Çiftçi desteklemeleri masrafları karşılamıyor
Ülkemizdeki pek çok küçük çiftçinin gerek bürokratik işlemler ve gerekse de hasat sonucunda alacağı tarımsal destekleme yardımının yaptığı harcamaların küçük bir bölümünü dahi karşılamadığından dolayı ‘Çiftçi Kayıt Sistemine’ kayıt olamadığına da değinilen açıklamada, ayrıca şu görüşlere yer verildi: “Çiftçimiz dünyanın en pahalı mazotunu kullanırken, verilen tarım destekleri gelişmiş ülkelerle kıyaslanamayacak kadar küçüktür. Gerçekleştirdiği sulama projeleri ile ülke tarımına büyük katkı sağlayan DSİ torba yasa marifeti ile hazırlanan yönetmeliklerle bundan böyle yapacağı tesislerin maliyetini çiftçiye yükleyeceğini açıklamıştır. Bunun yanı sıra toprakların kiralanması – yarıcılık sisteminde tarımsal desteklerin bizzat toprağı işleyen çiftçiye değil de toprağın mülk sahibine ödenmesi, ürün pazarlamada yaşanan zorluklar ve 639 sayılı KHK ile yeniden yapılanan Gıda Tarım ve Hayvancılık Bakanlığı`nın görevleri arasından kooperatifçiliğin teşvik edilmesinin kaldırılması gibi nedenlerden dolayı, küçük çiftçilik bitme noktasına gelmekte ve büyük kentlere göç hızla artmaktadır.
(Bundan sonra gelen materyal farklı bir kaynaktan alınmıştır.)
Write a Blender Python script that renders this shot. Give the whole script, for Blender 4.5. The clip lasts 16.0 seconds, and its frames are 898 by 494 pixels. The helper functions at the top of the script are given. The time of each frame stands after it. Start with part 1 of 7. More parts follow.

2014’te gıda fiyatları enflasyonun üzerinde arttı
Olumsuzlukların yaşandığı bu dönemde üretim yetersizliği ithalat ile kapatılmaya çalışılmış, ancak bu seçenek sektörde bir rahatlama sağlamadığı gibi gıda fiyatlarındaki artışı da durduramamıştır. 2014 yılında gıda fiyatlarının, ortalama enflasyonun üzerinde, yüzde 15 olarak gerçekleşmesi uygulanan tarım ve gıda politikalarının yanlışlığını bir kez daha ortaya koymuştur. Tüketicinin gıdaya erişimi giderek zorlaşırken, sektördeki özelleştirmeler, gıda güvenilirliğini tehdit eden uygulamalar ve ilgili meslek örgütleri, kurum ve kuruluşların görüşü alınmadan yapılan hukuki düzenlemeler yaşanan sıkıntıları daha da arttırmıştır.

Ucuz ve sağlıklı gıda için aile çiftçiliği desteklenmeli
Sonuç olarak aile çiftçiliği, biyolojik çeşitliliğin, gıda güvencesinin ve sağlıklı beslenmenin temel unsurudur. Gelişmiş ülkelerde yok olmaya yüz tutmuş ve tekrar dönülmek istenilen aile tarımı ve küçük çiftçilik konusunda ülkemiz daha şanslı bir konumdadır. Yukarıda saydığımız gerekçelerle diyoruz ki tarımda ve tarımsal üretimde önemli bir girdi sağlayan, yerel anlamda üretime ciddi destekleri olan ve geleneksel üretim girdilerini kullanarak bugünden yarına ulusal bir birikim ve geçmişin oluşturulmasında önemli katkıları olan aile tarımcılığı ya da küçük çiftçilik mutlaka desteklenmelidir. Aile çiftçiliğini ön plana alan ulusal politikaların uygulanması, çiftçimizin ve tarımımızın hak ettiği itibarı görmesi, sektöre hizmet etmek üzere hazır bekleyen işsiz meslektaşlarımızın istihdamı, halkımızın ucuz ve kaliteli gıdaya erişiminin sağlanması en büyük dileğimizdir.”